To give you a real life example of how this looks: officers visited X where he lives with his family at 11pm, another day at 2am, and so on. Threatening to kick the door in and demanding to see X on each occasion. Causing such a racket the whole family woke up, terrified, thinking a gang was breaking in.
However it is framed, PCB is an infringement on the liberty of someone who has not been charged with a crime. It is punitive, bureaucratic and stigmatising. It’s also unenforceable, since breach of PCB is not a criminal offence. In other words, you can be arrested for breach of PCB condition but you can’t be charged for the breach.
Home Affairs sold PCB by claiming it filled “identified gaps in existing legislation and processes”. However, the Committee declines to identify exactly what these gaps are and precisely how this new legislation fills them. Thus, I was forced to turn to English guidance to discover the two main justifications for PCB: to “keep tabs on” suspects and to protect alleged victims.
Yet when dealing with victims the guidance ties itself in knots, partly because it is not evidence based. The guidance says that victims should be “consulted” about PCB conditions, even before officers have established that a crime was committed.
The guidance also claims victims think they are safer if PCB conditions are used, but this is based on small scale qualitative research. Victims who think they will be safer are presumably responding to what they have been told (by police). Meanwhile, there is no evidence to suggest PCB protects victims nor what effect different impositions will have. Are victims to be told that PCB conditions are not enforceable? If they are I doubt they would be persuaded of their worth.

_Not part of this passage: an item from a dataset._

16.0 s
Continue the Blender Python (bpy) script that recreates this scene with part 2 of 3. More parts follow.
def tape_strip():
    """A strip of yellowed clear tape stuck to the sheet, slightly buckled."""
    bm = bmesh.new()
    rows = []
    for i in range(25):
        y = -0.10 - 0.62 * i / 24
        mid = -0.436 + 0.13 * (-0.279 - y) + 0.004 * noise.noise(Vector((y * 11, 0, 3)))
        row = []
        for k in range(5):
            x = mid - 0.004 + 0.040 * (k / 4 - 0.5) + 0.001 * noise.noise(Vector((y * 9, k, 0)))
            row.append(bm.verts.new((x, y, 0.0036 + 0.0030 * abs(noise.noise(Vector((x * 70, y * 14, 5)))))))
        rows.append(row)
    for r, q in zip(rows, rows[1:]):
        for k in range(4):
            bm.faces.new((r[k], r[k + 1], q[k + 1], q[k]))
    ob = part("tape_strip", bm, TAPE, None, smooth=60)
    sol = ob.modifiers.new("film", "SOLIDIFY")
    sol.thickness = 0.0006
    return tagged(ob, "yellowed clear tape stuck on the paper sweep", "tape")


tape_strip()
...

The guidance does admit that there is no evidence PCB impacts on offending, but also says that police should take positive action when conditions are breached to ensure “that the suspect is aware that further offending behaviour will not go unaddressed”.

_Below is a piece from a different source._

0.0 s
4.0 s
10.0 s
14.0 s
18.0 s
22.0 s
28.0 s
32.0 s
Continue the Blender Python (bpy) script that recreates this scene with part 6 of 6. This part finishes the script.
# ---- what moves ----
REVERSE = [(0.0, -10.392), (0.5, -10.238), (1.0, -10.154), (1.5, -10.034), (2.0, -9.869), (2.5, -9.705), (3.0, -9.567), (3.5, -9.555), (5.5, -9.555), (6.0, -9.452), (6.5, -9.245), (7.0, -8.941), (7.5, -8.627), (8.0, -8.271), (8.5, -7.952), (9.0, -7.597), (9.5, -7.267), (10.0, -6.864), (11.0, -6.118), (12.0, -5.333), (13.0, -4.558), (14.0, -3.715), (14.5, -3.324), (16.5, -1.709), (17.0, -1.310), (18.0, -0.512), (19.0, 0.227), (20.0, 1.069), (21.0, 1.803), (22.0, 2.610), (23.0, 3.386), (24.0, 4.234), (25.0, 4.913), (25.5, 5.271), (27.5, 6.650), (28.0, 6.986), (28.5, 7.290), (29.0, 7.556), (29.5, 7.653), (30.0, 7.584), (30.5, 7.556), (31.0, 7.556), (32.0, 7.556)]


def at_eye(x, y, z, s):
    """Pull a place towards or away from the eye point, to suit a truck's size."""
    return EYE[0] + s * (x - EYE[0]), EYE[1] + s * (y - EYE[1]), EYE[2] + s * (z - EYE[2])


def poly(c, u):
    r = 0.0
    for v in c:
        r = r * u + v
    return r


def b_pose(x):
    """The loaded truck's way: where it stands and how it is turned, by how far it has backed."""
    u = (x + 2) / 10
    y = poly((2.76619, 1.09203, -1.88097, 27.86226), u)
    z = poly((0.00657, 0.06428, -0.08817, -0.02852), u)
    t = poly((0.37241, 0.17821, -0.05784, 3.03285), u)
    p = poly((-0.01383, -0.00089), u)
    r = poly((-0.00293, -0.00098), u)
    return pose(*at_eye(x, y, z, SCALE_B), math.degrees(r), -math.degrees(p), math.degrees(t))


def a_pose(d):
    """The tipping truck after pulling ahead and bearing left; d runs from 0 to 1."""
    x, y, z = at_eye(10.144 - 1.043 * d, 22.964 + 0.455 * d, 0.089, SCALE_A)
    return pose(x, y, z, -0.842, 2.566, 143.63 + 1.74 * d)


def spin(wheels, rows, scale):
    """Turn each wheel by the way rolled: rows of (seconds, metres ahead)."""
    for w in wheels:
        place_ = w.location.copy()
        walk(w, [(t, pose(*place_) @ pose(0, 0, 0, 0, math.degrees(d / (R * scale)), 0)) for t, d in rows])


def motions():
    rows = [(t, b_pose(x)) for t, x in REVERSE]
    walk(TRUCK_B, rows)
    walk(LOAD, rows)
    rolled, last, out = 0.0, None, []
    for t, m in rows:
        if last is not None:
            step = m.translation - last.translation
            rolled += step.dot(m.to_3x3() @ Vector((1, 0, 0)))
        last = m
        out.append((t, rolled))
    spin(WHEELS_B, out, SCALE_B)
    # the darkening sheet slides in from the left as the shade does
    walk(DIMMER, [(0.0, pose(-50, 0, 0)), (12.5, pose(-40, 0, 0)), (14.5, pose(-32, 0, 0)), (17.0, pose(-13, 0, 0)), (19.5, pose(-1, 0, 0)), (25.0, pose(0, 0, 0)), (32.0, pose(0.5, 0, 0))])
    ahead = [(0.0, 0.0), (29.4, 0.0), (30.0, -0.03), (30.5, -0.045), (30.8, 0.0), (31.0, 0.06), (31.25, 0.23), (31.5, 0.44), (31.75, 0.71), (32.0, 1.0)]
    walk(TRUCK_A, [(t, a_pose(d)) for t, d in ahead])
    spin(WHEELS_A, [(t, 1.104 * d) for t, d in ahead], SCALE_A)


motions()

“Further offending behaviour” implies that the suspect is guilty of the offence for which they were initially arrested; and that they have committed an offence by breaching PCB bail. Yet neither implication is correct. And the threat of “consequence to a breach of bail conditions” is empty since there is no real consequence. Nor should there be, given the suspect has not actually been charged with a crime, and may never be.
Across the pond there are serious concerns over PCB, where it has not been subject to parliamentary scrutiny. Home Affairs has compounded these problems by, in accord with its modus operandi, cherry-picking bits of other jurisdictions’ legislation with a view to bolstering police powers; whilst being especially careful to weed out the checks and balances necessary to counter any abuse of this power.
The vigilant selection of certain parts of laws from elsewhere, and the equally vigilant removal of certain parts of the same, are woven tightly together. The finished product ends up as Deputy Prow’s ubiquitous sales pitch: “this [insert mangled legislation here] brings us in line with other jurisdictions”.
But Home Affairs didn’t roll out the Domestic Abuse and Related Provisions (Bailiwick of Guernsey) Law, 2024 (‘DARP’) purely because it cares about victims of crime. It did it to protect the police’s reputation, and by extension, its own. To explain, we have to go back to a damning police email from June 2023. In short, police openly admitted they lacked the training needed to deal with domestic abuse.

Despite this, Home Affairs made no efforts to sort the problems. That abruptly changed when, in October 2024, the email headlined on ITV 6pm news. Suddenly, Home Affairs rolled out DARP, claiming that it “takes domestic abuse and related offences very seriously”. On the face of it, then, DARP is simply another firefighting exercise in efforts to quash the damage done by the flames of police incompetence made public.
Furthermore, Deputies Prow and Aldwell are quick to take credit for DARP. Both seem to have wandered off from the hard path of reality and into the Land of Wishful Thinking: the sweat and elbow grease that got DARP off the ground came from the likes of ex- Deputy Mary Lowe and Deputy Leadbeater.
Two tenets of law are thus: those accused of crime should be free until they are found guilty; and everyone’s home is their castle. However, Home Affairs almost pathological obsession with needlessly increasing the already considerable powers of police erode these rights. Greatly restricting the liberty of innocent people, while simultaneously giving victims the wrong impression of being protected.
Let us hope that, this time, Deputies will finally challenge Home’s changes. Or at a minimum, ask for more time, so they can get to grips with the legislation they would otherwise so carelessly permit.